4. (March 6, 1923).--This matter comes before me by reason of a difference of opinion between Mr. Justice Newbould and Mr. Justice Suhrawardy. The facts are as follows:

5. The petitioner was charged at the Criminal Session held in Calcutta in August 1922 under Section 409 of the Indian Penal. Code with criminal breach of trust in respect of a sum of Rs. 18,924-4-0 alleged to have been misappropriated by him between the 1st October 1921 and the 1st March 1922. The charge was withdrawn with the leave of the Court on the 28th August 1922 as no evidence was offered. This in law amounts to an acquittal.

6. The petitioner is now being prosecuted at the instance of the complainant, who was also the complainant in the previous matter, for criminal breach of trust as a servant under Section 408 of the Indian Penal Code in respect of a sum of Rs. 100 alleged to have been misappropriated by the petitioner on the 30th November 1921, that is to say, within the period covered by the charge under Section 409 in respect of the sum of Rs. 18,924-4-0.

7. The prosecution allege that the sum of Rs. 100 was not included in the sum of Rs. 18,924-4-0, and that the facts relating thereto were not known to them at the time of the previous charge, and the matter has been argued on this basis.
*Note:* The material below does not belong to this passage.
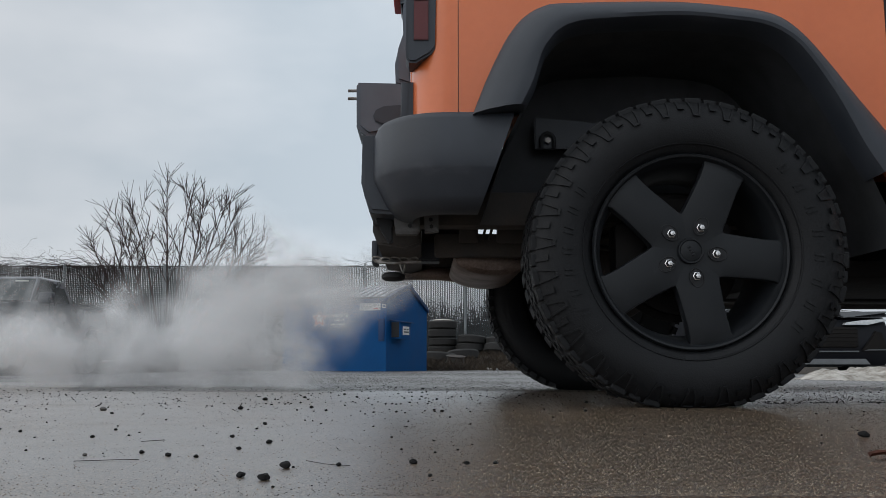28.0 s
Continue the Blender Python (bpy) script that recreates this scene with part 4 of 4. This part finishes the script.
# ---------------------------------------------------------------- dark car and snow bank
def build_car():
    gz = ground_z(5.1, 12.3)
    t = thing("parked_car", "dark parked car facing with pale trim and headlamps", "car", pose(5.13, 12.0, gz))
    hw = .93
    side = [(0.0, .30), (.06, .22), (.45, .20), (.47, .5), (.62, .68), (.85, .74), (1.08, .68), (1.22, .5), (1.24, .22), (3.2, .22), (4.3, .3), (4.4, .8), (4.3, 1.0), (3.9, 1.1), (1.4, 1.06), (.25, .95), (.06, .84), (-.02, .6)]
    part("body", slab(side, -hw, hw, axis="x", bev=.06), NAVY, t)
    cab = [[(-.86, 1.25, 1.05), (.86, 1.25, 1.05), (.86, 4.1, 1.05), (-.86, 4.1, 1.05)], [(-.66, 2.0, 1.58), (.66, 2.0, 1.58), (.66, 3.6, 1.6), (-.66, 3.6, 1.6)]]
    bm = loft(cab, close=True)
    bm.verts.ensure_lookup_table()
    bm.faces.new([bm.verts[k] for k in range(4, 8)])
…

8. It is contended on behalf of the petitioner that he is now being charged with the same offence of which he was acquitted at the previous trial, and that, having regard to the provisions of Section 222(2) of the Code of Criminal Procedure, he cannot now be charged with any misappropriation between the 1st October 1921 and the 1st. March 1922 as any misappropriation between that period, whether included in the gross sum or not, is one offence by reason of the provisions of tie Sub-section. This is the view taken in In re Appadurai Ayyar 32 Ind. Cas. 158 : 17 Cr. L.J. 30.

9. On behalf of the Crown, it is contended that Section 222(2) only dispenses with the particulars which otherwise would be required, but that it does not say that the gross sum is to include every act of misappropriation committed within the dates specified in the charge. It is urged that the essence of the offence is the misappropriation, and not the time within which it took place and that, as the Rs. 100, the subject of the present charge, was not included in the gross sum the offence now charged is not the same as that in respect of which the petitioner was previously acquitted. This is the view taken in Emperor v. Kashinath Bagaji Sali 5 Ind. Cas. 970 : 12 Bom L.R. 226 : 11 Cr. L.J. 337. With this view and with the reasoning of Chandavarkar, J., in his judgment in that case I respectfully agree.

10. In the result, I agree with Mr. Justice Newbould that the Rule should be discharged.